• **Instruction**
Exclude the pictures and reproduce the remaining data exactly as written.
::::
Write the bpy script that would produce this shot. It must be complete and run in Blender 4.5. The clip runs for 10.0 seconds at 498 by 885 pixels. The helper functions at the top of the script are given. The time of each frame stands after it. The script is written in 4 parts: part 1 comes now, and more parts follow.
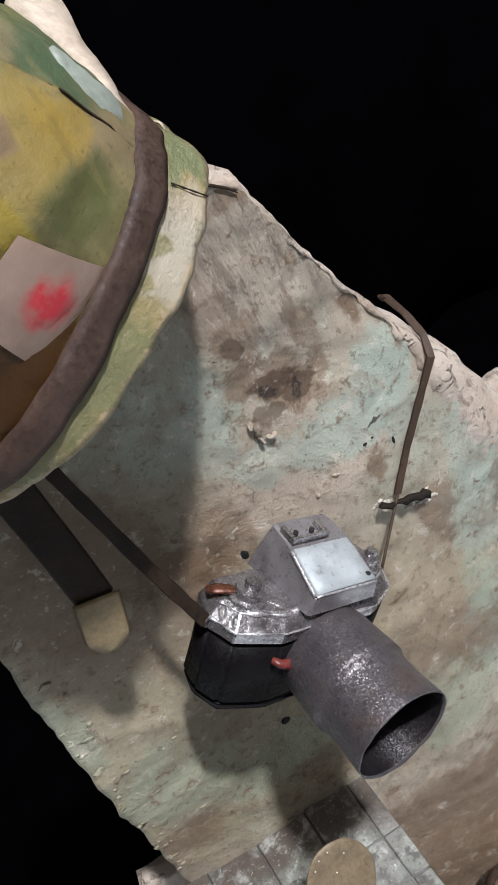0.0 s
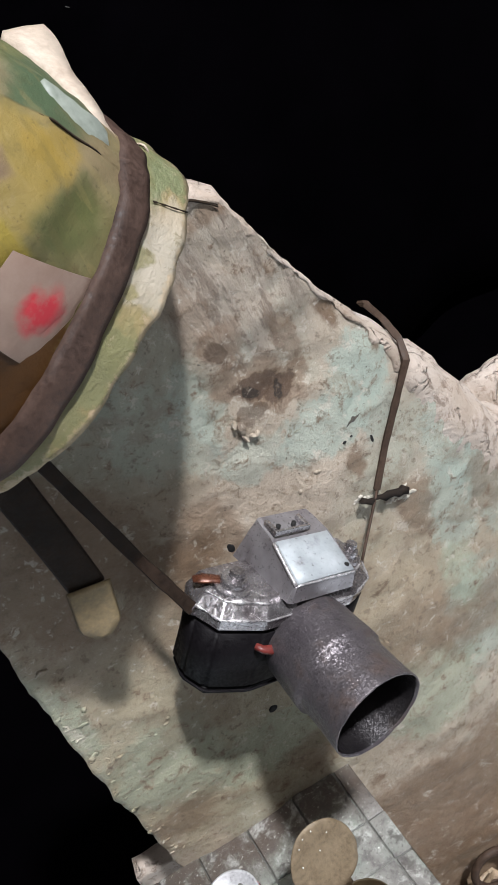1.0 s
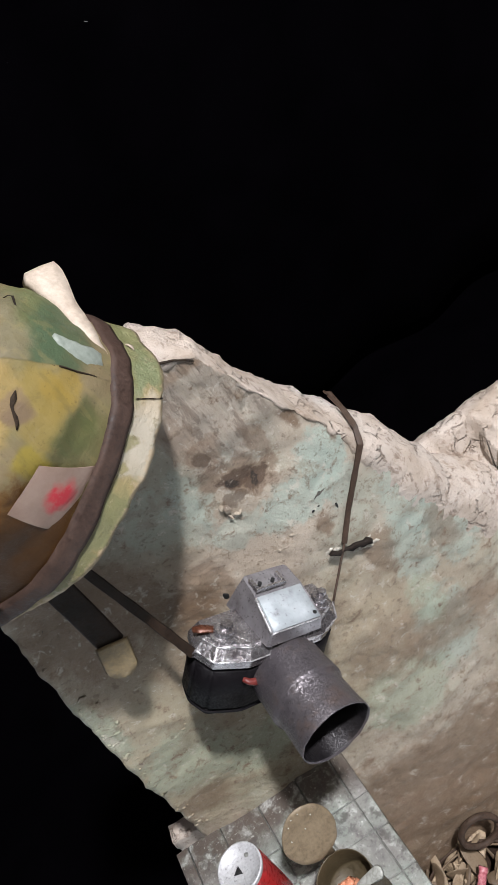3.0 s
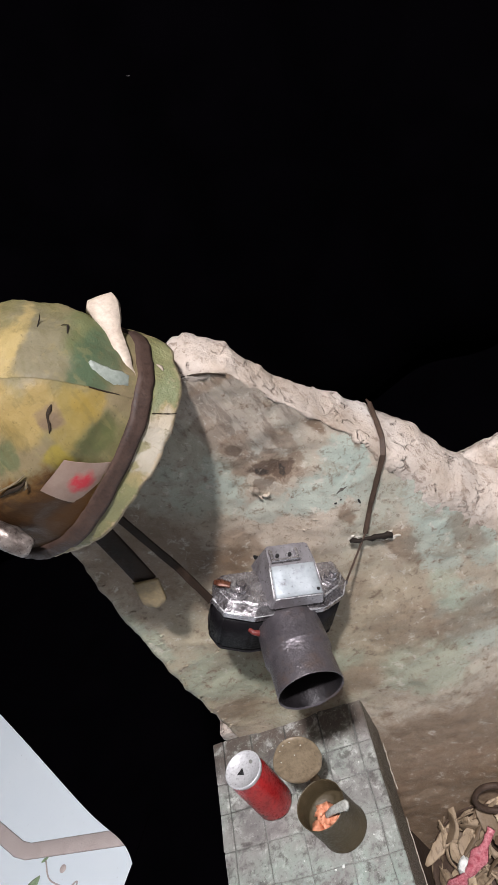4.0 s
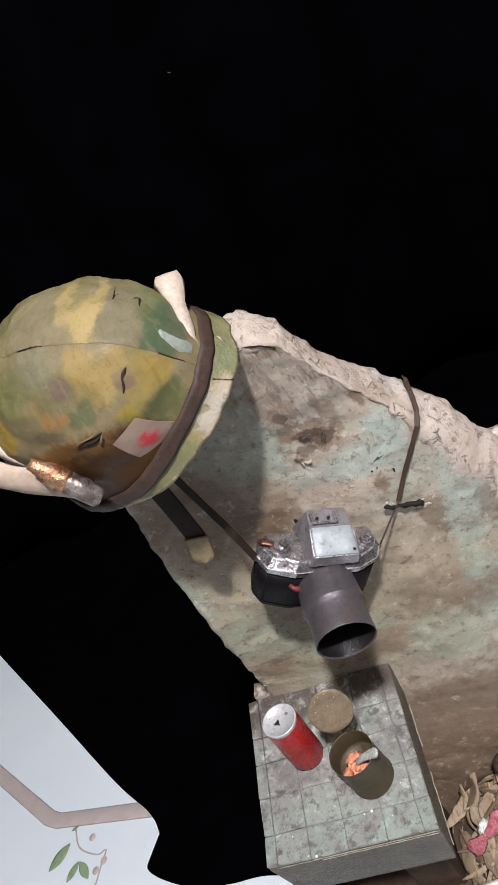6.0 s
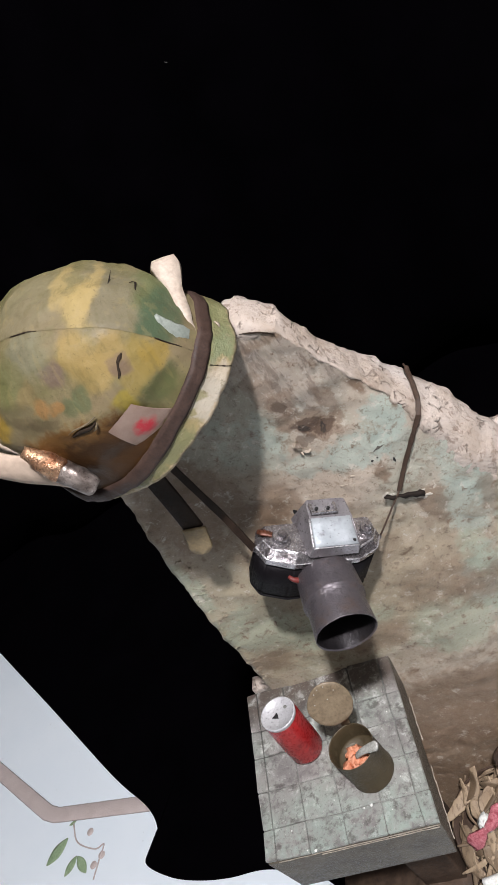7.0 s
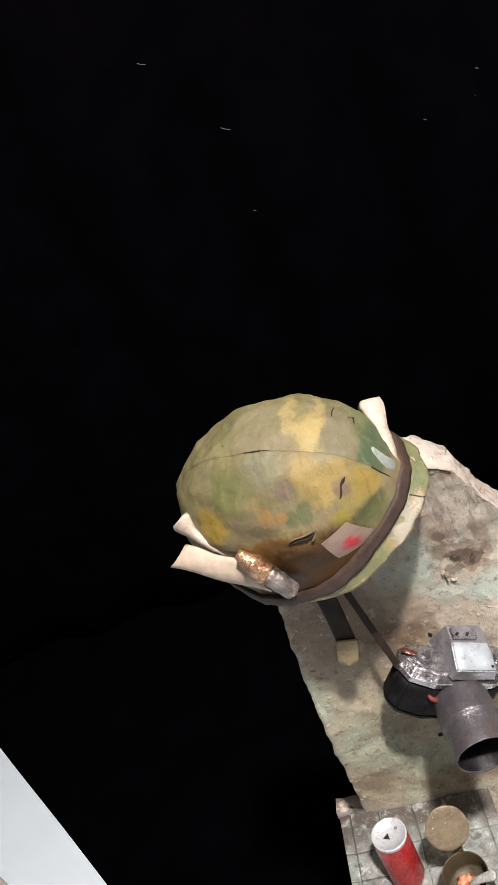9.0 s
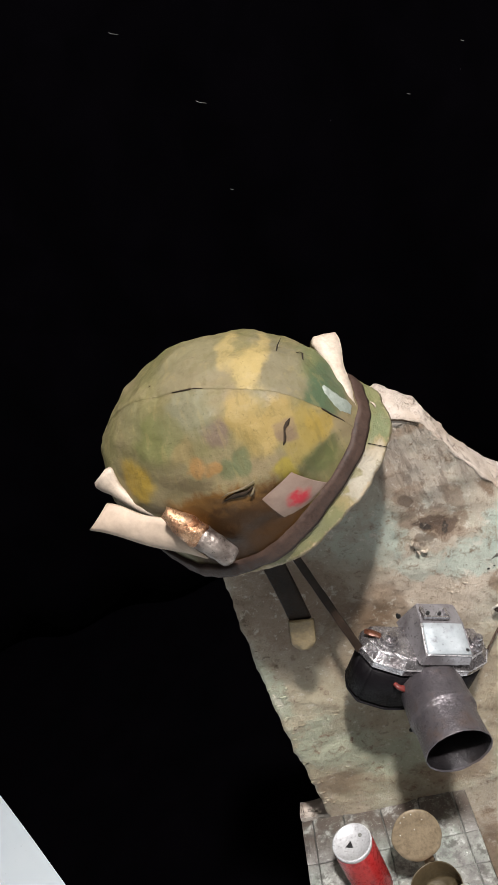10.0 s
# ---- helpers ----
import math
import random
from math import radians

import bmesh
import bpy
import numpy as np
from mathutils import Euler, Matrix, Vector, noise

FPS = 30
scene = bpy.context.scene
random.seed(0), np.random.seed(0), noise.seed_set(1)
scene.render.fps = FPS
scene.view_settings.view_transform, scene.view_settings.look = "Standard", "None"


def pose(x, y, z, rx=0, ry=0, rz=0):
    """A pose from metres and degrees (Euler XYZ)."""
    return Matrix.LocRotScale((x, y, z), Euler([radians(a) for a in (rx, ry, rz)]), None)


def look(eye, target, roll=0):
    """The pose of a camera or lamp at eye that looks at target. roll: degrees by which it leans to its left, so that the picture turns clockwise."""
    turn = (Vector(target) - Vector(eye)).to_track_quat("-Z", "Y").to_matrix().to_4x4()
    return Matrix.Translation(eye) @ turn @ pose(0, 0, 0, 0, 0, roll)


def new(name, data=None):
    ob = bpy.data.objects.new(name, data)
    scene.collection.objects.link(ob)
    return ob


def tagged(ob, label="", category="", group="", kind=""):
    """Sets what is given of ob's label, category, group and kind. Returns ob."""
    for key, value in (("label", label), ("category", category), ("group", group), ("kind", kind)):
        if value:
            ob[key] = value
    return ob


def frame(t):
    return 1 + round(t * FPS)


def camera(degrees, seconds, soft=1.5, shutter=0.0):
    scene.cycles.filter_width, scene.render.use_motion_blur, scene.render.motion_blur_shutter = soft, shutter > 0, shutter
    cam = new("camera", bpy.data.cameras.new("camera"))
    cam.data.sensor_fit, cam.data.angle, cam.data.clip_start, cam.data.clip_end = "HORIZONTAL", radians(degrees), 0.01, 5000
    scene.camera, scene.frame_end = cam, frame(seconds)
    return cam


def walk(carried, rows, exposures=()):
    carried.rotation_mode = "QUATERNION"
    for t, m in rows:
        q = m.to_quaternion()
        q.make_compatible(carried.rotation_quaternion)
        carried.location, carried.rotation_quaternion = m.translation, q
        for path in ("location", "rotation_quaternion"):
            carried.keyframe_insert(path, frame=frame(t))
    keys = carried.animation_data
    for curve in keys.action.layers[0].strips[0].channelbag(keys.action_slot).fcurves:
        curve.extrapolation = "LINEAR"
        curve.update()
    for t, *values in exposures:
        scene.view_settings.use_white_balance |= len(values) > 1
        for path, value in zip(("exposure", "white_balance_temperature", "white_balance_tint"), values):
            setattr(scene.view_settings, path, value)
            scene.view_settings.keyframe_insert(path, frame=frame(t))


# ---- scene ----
cam = camera(36.5, 10.0)
PATH = [
    (0, (0.051, 0.197, 1.535), (0.188, 1.831, 0.39), -28.8),
    (0.5, (0.056, 0.199, 1.528), (0.197, 1.833, 0.383), -29.0),
    (1, (0.057, 0.161, 1.546), (0.2, 1.801, 0.411), -28.9),
    (1.5, (0.052, 0.169, 1.539), (0.204, 1.809, 0.404), -28.7),
    (2, (0.053, 0.159, 1.543), (0.208, 1.801, 0.411), -28.6),
    (2.5, (0.067, 0.157, 1.566), (0.198, 1.794, 0.424), -30.1),
    (2.7, (0.096, 0.128, 1.627), (0.216, 1.751, 0.463), -32.2),
    (3.8, (0.377, -0.036, 1.754), (-0.159, 1.545, 0.653), -36.2),
    (4, (0.395, -0.023, 1.764), (-0.187, 1.548, 0.672), -36.5),
    (4.5, (0.365, -0.098, 1.815), (-0.287, 1.469, 0.758), -36.6),
    (5, (0.376, -0.161, 1.838), (-0.274, 1.414, 0.792), -36.6),
    (5.5, (0.384, -0.13, 1.818), (-0.257, 1.443, 0.761), -36.4),
    (7, (0.372, -0.103, 1.785), (-0.268, 1.455, 0.707), -36.5),
    (7.5, (0.377, -0.103, 1.78), (-0.254, 1.459, 0.702), -36.4),
    (8, (0.338, -0.126, 1.815), (-0.282, 1.455, 0.758), -35.5),
    (8.5, (0.265, -0.137, 1.863), (-0.329, 1.449, 0.799), -34.5),
    (9, (0.193, -0.209, 1.952), (-0.323, 1.529, 1.108), -27.8),
    (9.5, (0.191, -0.151, 1.855), (-0.305, 1.597, 1.018), -26.7),
    (10, (0.191, -0.118, 1.813), (-0.299, 1.627, 0.967), -27.2),
]
walk(cam, [(t, look(eye, target, roll)) for t, eye, target, roll in PATH],
     [(0.0, -0.10, 6200, 10), (0.7, -0.08, 6200, 10), (1.0, 0.01, 6200, 10), (1.5, -0.04, 6200, 10), (2.7, -0.03, 6200, 10), (3.8, -0.05, 6350, 14), (8.4, -0.08, 6350, 14), (9.0, 0.28, 6700, 12), (9.5, 0.28, 6700, 12), (10.0, 0.12, 6600, 10)])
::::
• **Exercise result**
Write the bpy script that would produce this shot. It must be complete and run in Blender 4.5. The clip runs for 10.0 seconds at 498 by 885 pixels. The helper functions at the top of the script are given. The time of each frame stands after it. The script is written in 4 parts: part 1 comes now, and more parts follow.
0.0 s
1.0 s
3.0 s
4.0 s
6.0 s
7.0 s
9.0 s
10.0 s
# ---- helpers ----
import math
import random
from math import radians

import bmesh
import bpy
import numpy as np
from mathutils import Euler, Matrix, Vector, noise

FPS = 30
scene = bpy.context.scene
random.seed(0), np.random.seed(0), noise.seed_set(1)
scene.render.fps = FPS
scene.view_settings.view_transform, scene.view_settings.look = "Standard", "None"


def pose(x, y, z, rx=0, ry=0, rz=0):
    """A pose from metres and degrees (Euler XYZ)."""
    return Matrix.LocRotScale((x, y, z), Euler([radians(a) for a in (rx, ry, rz)]), None)


def look(eye, target, roll=0):
    """The pose of a camera or lamp at eye that looks at target. roll: degrees by which it leans to its left, so that the picture turns clockwise."""
    turn = (Vector(target) - Vector(eye)).to_track_quat("-Z", "Y").to_matrix().to_4x4()
    return Matrix.Translation(eye) @ turn @ pose(0, 0, 0, 0, 0, roll)


def new(name, data=None):
    ob = bpy.data.objects.new(name, data)
    scene.collection.objects.link(ob)
    return ob


def tagged(ob, label="", category="", group="", kind=""):
    """Sets what is given of ob's label, category, group and kind. Returns ob."""
    for key, value in (("label", label), ("category", category), ("group", group), ("kind", kind)):
        if value:
            ob[key] = value
    return ob


def frame(t):
    return 1 + round(t * FPS)


def camera(degrees, seconds, soft=1.5, shutter=0.0):
    scene.cycles.filter_width, scene.render.use_motion_blur, scene.render.motion_blur_shutter = soft, shutter > 0, shutter
    cam = new("camera", bpy.data.cameras.new("camera"))
    cam.data.sensor_fit, cam.data.angle, cam.data.clip_start, cam.data.clip_end = "HORIZONTAL", radians(degrees), 0.01, 5000
    scene.camera, scene.frame_end = cam, frame(seconds)
    return cam


def walk(carried, rows, exposures=()):
    carried.rotation_mode = "QUATERNION"
    for t, m in rows:
        q = m.to_quaternion()
        q.make_compatible(carried.rotation_quaternion)
        carried.location, carried.rotation_quaternion = m.translation, q
        for path in ("location", "rotation_quaternion"):
            carried.keyframe_insert(path, frame=frame(t))
    keys = carried.animation_data
    for curve in keys.action.layers[0].strips[0].channelbag(keys.action_slot).fcurves:
        curve.extrapolation = "LINEAR"
        curve.update()
    for t, *values in exposures:
        scene.view_settings.use_white_balance |= len(values) > 1
        for path, value in zip(("exposure", "white_balance_temperature", "white_balance_tint"), values):
            setattr(scene.view_settings, path, value)
            scene.view_settings.keyframe_insert(path, frame=frame(t))


# ---- scene ----
cam = camera(36.5, 10.0)
PATH = [
    (0, (0.051, 0.197, 1.535), (0.188, 1.831, 0.39), -28.8),
    (0.5, (0.056, 0.199, 1.528), (0.197, 1.833, 0.383), -29.0),
    (1, (0.057, 0.161, 1.546), (0.2, 1.801, 0.411), -28.9),
    (1.5, (0.052, 0.169, 1.539), (0.204, 1.809, 0.404), -28.7),
    (2, (0.053, 0.159, 1.543), (0.208, 1.801, 0.411), -28.6),
    (2.5, (0.067, 0.157, 1.566), (0.198, 1.794, 0.424), -30.1),
    (2.7, (0.096, 0.128, 1.627), (0.216, 1.751, 0.463), -32.2),
    (3.8, (0.377, -0.036, 1.754), (-0.159, 1.545, 0.653), -36.2),
    (4, (0.395, -0.023, 1.764), (-0.187, 1.548, 0.672), -36.5),
    (4.5, (0.365, -0.098, 1.815), (-0.287, 1.469, 0.758), -36.6),
    (5, (0.376, -0.161, 1.838), (-0.274, 1.414, 0.792), -36.6),
    (5.5, (0.384, -0.13, 1.818), (-0.257, 1.443, 0.761), -36.4),
    (7, (0.372, -0.103, 1.785), (-0.268, 1.455, 0.707), -36.5),
    (7.5, (0.377, -0.103, 1.78), (-0.254, 1.459, 0.702), -36.4),
    (8, (0.338, -0.126, 1.815), (-0.282, 1.455, 0.758), -35.5),
    (8.5, (0.265, -0.137, 1.863), (-0.329, 1.449, 0.799), -34.5),
    (9, (0.193, -0.209, 1.952), (-0.323, 1.529, 1.108), -27.8),
    (9.5, (0.191, -0.151, 1.855), (-0.305, 1.597, 1.018), -26.7),
    (10, (0.191, -0.118, 1.813), (-0.299, 1.627, 0.967), -27.2),
]
walk(cam, [(t, look(eye, target, roll)) for t, eye, target, roll in PATH],
     [(0.0, -0.10, 6200, 10), (0.7, -0.08, 6200, 10), (1.0, 0.01, 6200, 10), (1.5, -0.04, 6200, 10), (2.7, -0.03, 6200, 10), (3.8, -0.05, 6350, 14), (8.4, -0.08, 6350, 14), (9.0, 0.28, 6700, 12), (9.5, 0.28, 6700, 12), (10.0, 0.12, 6600, 10)])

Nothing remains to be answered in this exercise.